INSTRUCTIONS TO FOLLOW: Write out the entire listing below exactly, with the pictures left out.

•••

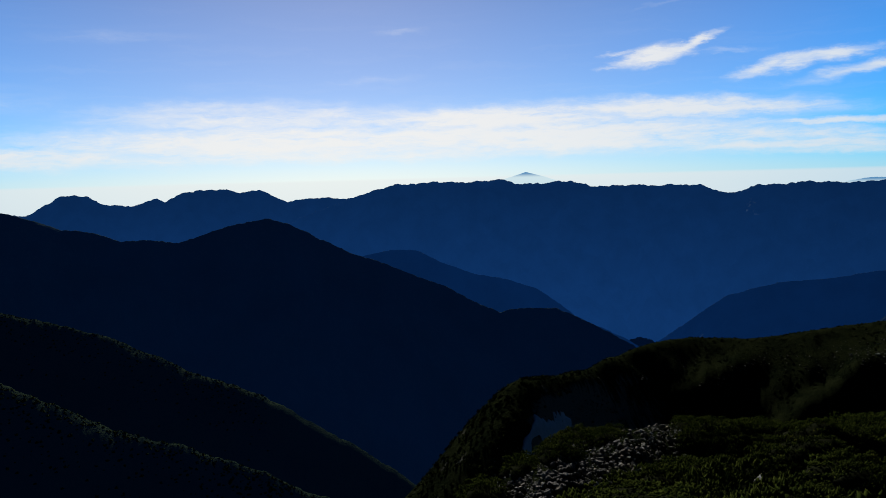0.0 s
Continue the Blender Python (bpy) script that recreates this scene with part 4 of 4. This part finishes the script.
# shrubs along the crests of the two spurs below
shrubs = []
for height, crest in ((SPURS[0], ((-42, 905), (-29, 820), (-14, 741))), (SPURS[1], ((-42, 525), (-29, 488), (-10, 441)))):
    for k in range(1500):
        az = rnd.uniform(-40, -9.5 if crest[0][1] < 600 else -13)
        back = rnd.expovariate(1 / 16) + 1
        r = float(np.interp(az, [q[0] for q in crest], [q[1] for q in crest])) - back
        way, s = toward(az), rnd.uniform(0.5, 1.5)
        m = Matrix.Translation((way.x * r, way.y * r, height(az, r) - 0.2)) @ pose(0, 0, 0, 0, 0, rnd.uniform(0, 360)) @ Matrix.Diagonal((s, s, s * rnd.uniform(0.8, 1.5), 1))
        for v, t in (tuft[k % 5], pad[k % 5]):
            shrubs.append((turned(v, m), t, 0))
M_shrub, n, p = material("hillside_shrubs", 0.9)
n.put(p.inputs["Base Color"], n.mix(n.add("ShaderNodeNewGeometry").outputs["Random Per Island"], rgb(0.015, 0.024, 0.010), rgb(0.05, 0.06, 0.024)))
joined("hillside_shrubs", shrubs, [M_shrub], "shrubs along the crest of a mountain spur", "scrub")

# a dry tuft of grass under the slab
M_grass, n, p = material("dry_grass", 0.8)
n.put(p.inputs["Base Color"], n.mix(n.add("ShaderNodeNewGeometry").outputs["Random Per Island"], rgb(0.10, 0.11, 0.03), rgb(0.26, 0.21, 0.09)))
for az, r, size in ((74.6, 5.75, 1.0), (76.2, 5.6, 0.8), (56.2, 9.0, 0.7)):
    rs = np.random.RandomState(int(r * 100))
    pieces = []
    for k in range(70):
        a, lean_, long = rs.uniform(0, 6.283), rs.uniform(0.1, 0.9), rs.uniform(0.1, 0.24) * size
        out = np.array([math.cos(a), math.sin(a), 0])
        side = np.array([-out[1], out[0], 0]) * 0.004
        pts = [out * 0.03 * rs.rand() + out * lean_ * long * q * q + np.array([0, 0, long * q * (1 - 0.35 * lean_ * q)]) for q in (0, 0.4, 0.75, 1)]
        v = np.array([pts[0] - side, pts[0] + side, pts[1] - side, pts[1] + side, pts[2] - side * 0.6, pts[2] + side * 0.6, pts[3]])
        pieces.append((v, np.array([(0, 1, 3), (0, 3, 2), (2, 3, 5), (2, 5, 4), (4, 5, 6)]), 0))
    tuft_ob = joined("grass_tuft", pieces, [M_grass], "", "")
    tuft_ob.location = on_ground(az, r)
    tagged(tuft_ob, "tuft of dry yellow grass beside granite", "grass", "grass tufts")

•••

EXERCISE RESULT:
0.0 s
Continue the Blender Python (bpy) script that recreates this scene with part 4 of 4. This part finishes the script.
# shrubs along the crests of the two spurs below
shrubs = []
for height, crest in ((SPURS[0], ((-42, 905), (-29, 820), (-14, 741))), (SPURS[1], ((-42, 525), (-29, 488), (-10, 441)))):
    for k in range(1500):
        az = rnd.uniform(-40, -9.5 if crest[0][1] < 600 else -13)
        back = rnd.expovariate(1 / 16) + 1
        r = float(np.interp(az, [q[0] for q in crest], [q[1] for q in crest])) - back
        way, s = toward(az), rnd.uniform(0.5, 1.5)
        m = Matrix.Translation((way.x * r, way.y * r, height(az, r) - 0.2)) @ pose(0, 0, 0, 0, 0, rnd.uniform(0, 360)) @ Matrix.Diagonal((s, s, s * rnd.uniform(0.8, 1.5), 1))
        for v, t in (tuft[k % 5], pad[k % 5]):
            shrubs.append((turned(v, m), t, 0))
M_shrub, n, p = material("hillside_shrubs", 0.9)
n.put(p.inputs["Base Color"], n.mix(n.add("ShaderNodeNewGeometry").outputs["Random Per Island"], rgb(0.015, 0.024, 0.010), rgb(0.05, 0.06, 0.024)))
joined("hillside_shrubs", shrubs, [M_shrub], "shrubs along the crest of a mountain spur", "scrub")

# a dry tuft of grass under the slab
M_grass, n, p = material("dry_grass", 0.8)
n.put(p.inputs["Base Color"], n.mix(n.add("ShaderNodeNewGeometry").outputs["Random Per Island"], rgb(0.10, 0.11, 0.03), rgb(0.26, 0.21, 0.09)))
for az, r, size in ((74.6, 5.75, 1.0), (76.2, 5.6, 0.8), (56.2, 9.0, 0.7)):
    rs = np.random.RandomState(int(r * 100))
    pieces = []
    for k in range(70):
        a, lean_, long = rs.uniform(0, 6.283), rs.uniform(0.1, 0.9), rs.uniform(0.1, 0.24) * size
        out = np.array([math.cos(a), math.sin(a), 0])
        side = np.array([-out[1], out[0], 0]) * 0.004
        pts = [out * 0.03 * rs.rand() + out * lean_ * long * q * q + np.array([0, 0, long * q * (1 - 0.35 * lean_ * q)]) for q in (0, 0.4, 0.75, 1)]
        v = np.array([pts[0] - side, pts[0] + side, pts[1] - side, pts[1] + side, pts[2] - side * 0.6, pts[2] + side * 0.6, pts[3]])
        pieces.append((v, np.array([(0, 1, 3), (0, 3, 2), (2, 3, 5), (2, 5, 4), (4, 5, 6)]), 0))
    tuft_ob = joined("grass_tuft", pieces, [M_grass], "", "")
    tuft_ob.location = on_ground(az, r)
    tagged(tuft_ob, "tuft of dry yellow grass beside granite", "grass", "grass tufts")